Locate the string "random" throughout the material and copy every line in which it occurs.
· · · · · · ·
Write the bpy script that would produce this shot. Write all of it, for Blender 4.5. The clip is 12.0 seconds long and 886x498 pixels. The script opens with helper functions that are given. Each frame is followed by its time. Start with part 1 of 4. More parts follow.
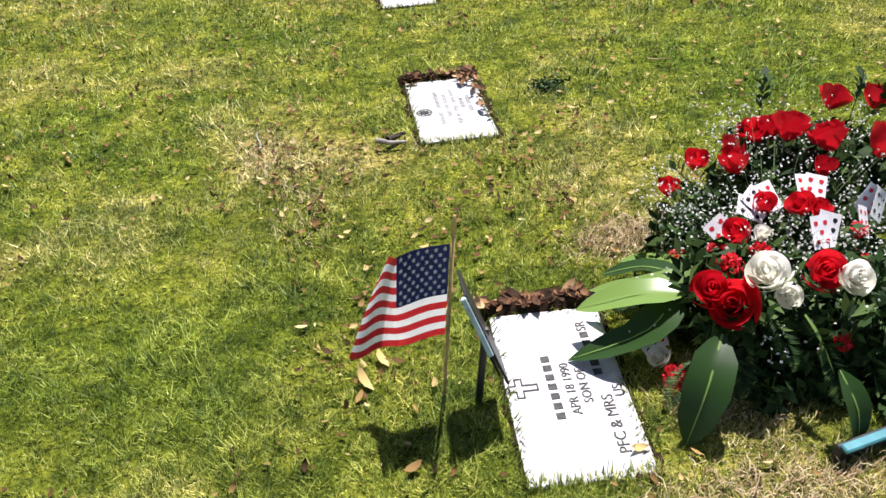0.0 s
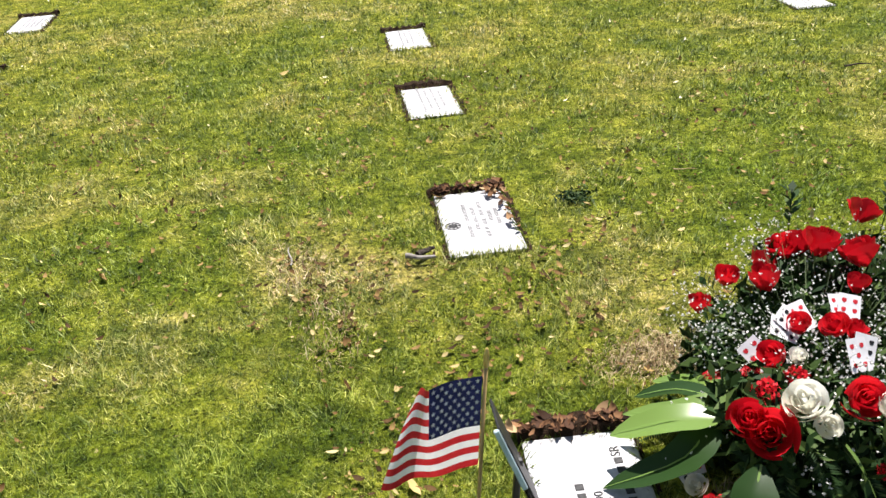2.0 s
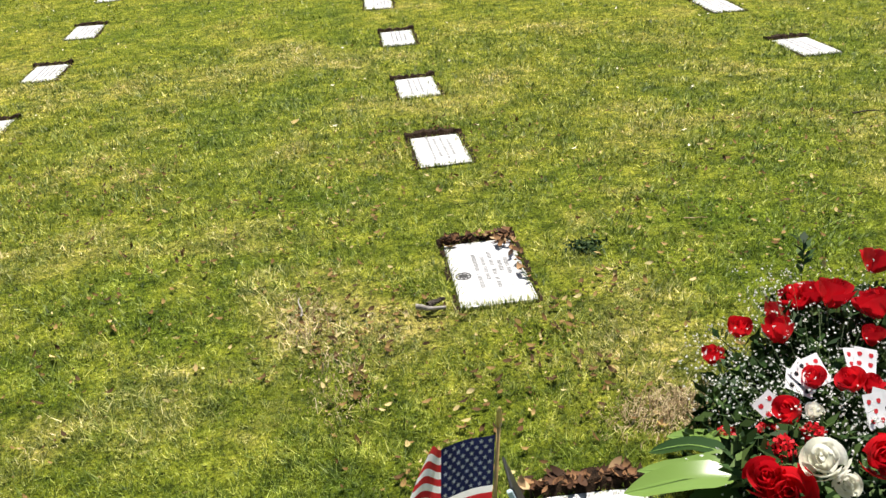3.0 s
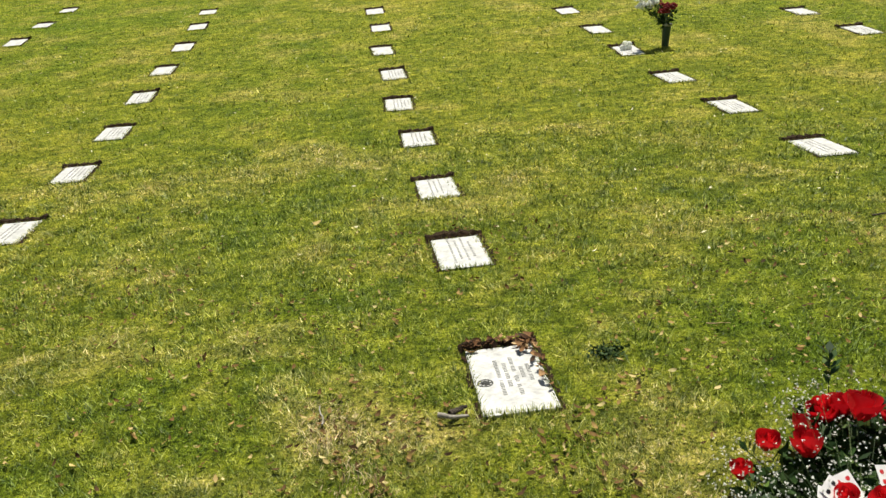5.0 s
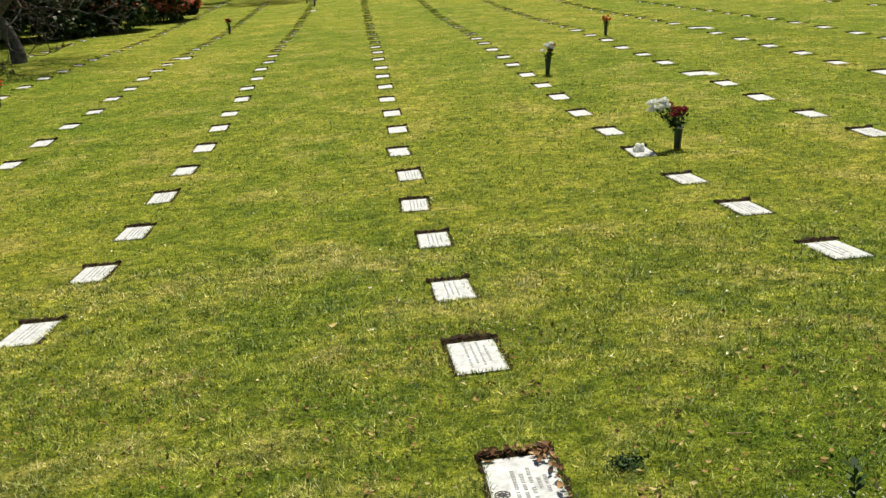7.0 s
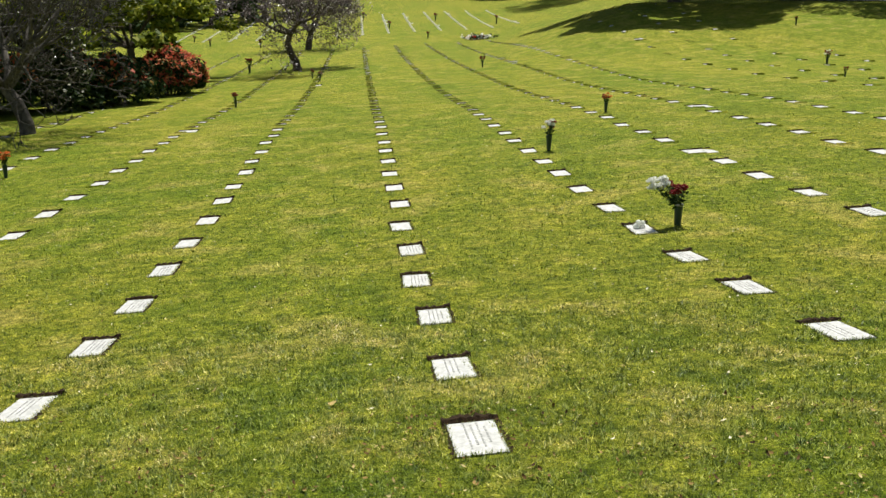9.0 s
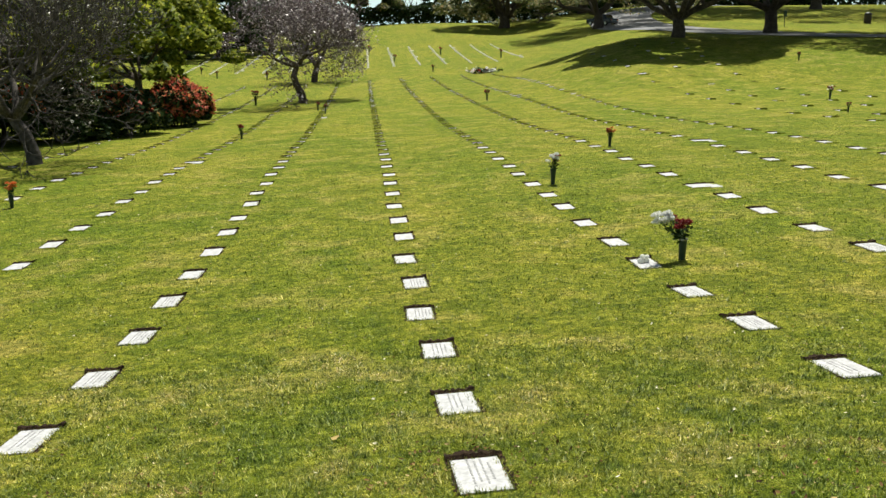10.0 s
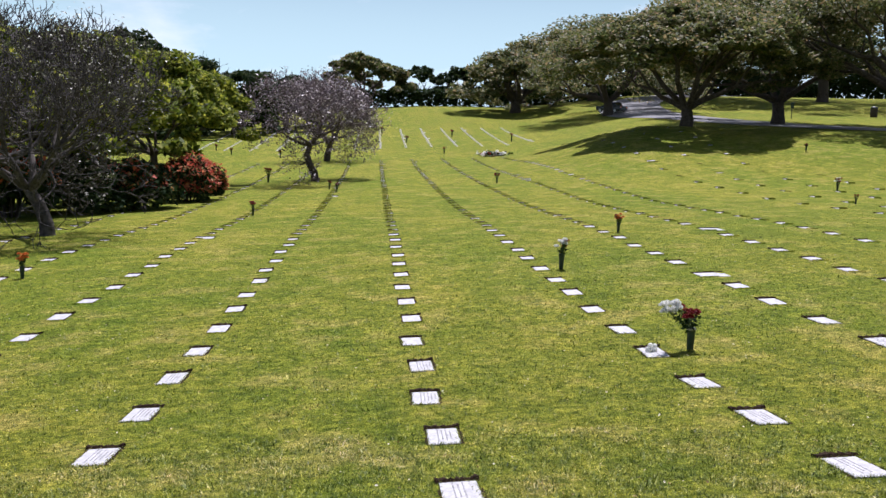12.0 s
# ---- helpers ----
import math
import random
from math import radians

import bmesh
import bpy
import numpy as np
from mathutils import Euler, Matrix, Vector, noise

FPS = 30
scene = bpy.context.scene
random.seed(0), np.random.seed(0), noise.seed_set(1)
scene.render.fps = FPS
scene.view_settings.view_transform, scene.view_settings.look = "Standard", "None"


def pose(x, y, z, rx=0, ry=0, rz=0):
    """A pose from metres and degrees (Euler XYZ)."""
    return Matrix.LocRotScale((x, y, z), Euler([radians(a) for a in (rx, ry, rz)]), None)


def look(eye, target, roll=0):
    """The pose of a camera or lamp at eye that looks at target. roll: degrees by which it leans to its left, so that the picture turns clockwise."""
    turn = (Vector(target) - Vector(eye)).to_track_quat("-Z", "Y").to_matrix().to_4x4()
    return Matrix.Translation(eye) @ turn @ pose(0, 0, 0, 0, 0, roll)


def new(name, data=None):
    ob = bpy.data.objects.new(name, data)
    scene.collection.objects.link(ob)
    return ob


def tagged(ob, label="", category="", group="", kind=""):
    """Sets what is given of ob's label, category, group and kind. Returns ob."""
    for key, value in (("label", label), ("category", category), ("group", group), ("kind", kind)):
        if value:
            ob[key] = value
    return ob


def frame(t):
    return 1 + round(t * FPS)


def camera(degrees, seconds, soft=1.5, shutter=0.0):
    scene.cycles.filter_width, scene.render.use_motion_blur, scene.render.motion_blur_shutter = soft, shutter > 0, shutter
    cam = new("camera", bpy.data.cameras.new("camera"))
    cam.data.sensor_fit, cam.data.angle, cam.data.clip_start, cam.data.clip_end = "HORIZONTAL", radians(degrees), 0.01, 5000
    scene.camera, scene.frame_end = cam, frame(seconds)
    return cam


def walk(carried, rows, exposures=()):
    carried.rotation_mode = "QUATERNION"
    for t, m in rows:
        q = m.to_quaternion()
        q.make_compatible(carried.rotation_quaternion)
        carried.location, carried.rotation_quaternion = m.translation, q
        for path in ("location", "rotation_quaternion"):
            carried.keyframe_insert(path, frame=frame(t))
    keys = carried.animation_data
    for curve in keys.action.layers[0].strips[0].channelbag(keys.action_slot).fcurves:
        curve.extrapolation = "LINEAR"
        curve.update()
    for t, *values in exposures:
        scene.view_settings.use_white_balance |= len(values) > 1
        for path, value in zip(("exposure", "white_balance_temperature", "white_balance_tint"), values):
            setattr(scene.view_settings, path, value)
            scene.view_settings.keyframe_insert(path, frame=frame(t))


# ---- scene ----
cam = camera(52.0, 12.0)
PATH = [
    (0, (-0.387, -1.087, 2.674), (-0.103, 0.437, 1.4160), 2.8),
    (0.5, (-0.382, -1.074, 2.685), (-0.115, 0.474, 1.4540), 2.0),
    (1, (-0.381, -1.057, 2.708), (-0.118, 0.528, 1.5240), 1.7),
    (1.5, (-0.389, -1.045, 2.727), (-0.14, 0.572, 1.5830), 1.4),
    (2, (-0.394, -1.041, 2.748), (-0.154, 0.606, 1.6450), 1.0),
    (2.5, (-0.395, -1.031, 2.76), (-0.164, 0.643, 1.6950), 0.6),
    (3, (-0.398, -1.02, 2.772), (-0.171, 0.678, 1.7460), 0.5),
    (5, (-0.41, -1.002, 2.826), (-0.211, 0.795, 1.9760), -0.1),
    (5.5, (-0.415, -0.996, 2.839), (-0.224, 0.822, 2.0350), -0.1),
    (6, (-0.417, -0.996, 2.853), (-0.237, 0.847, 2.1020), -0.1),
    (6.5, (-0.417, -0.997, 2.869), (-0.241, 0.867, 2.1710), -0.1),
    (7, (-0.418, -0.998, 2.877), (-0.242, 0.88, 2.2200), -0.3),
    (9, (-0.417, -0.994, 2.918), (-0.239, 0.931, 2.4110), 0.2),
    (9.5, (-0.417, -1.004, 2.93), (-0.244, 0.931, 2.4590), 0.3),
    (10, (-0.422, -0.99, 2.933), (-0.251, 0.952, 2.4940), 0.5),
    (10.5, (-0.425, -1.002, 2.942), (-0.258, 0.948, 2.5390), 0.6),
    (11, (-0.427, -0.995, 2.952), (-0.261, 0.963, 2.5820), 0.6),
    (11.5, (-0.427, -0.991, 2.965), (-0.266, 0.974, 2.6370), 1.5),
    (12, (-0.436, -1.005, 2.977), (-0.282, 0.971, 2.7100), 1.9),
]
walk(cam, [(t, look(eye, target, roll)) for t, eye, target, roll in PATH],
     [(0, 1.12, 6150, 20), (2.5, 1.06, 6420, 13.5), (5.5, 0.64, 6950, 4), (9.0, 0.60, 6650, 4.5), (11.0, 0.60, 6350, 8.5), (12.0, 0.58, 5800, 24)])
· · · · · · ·
### Answer below:
import random
random.seed(0), np.random.seed(0), noise.seed_set(1)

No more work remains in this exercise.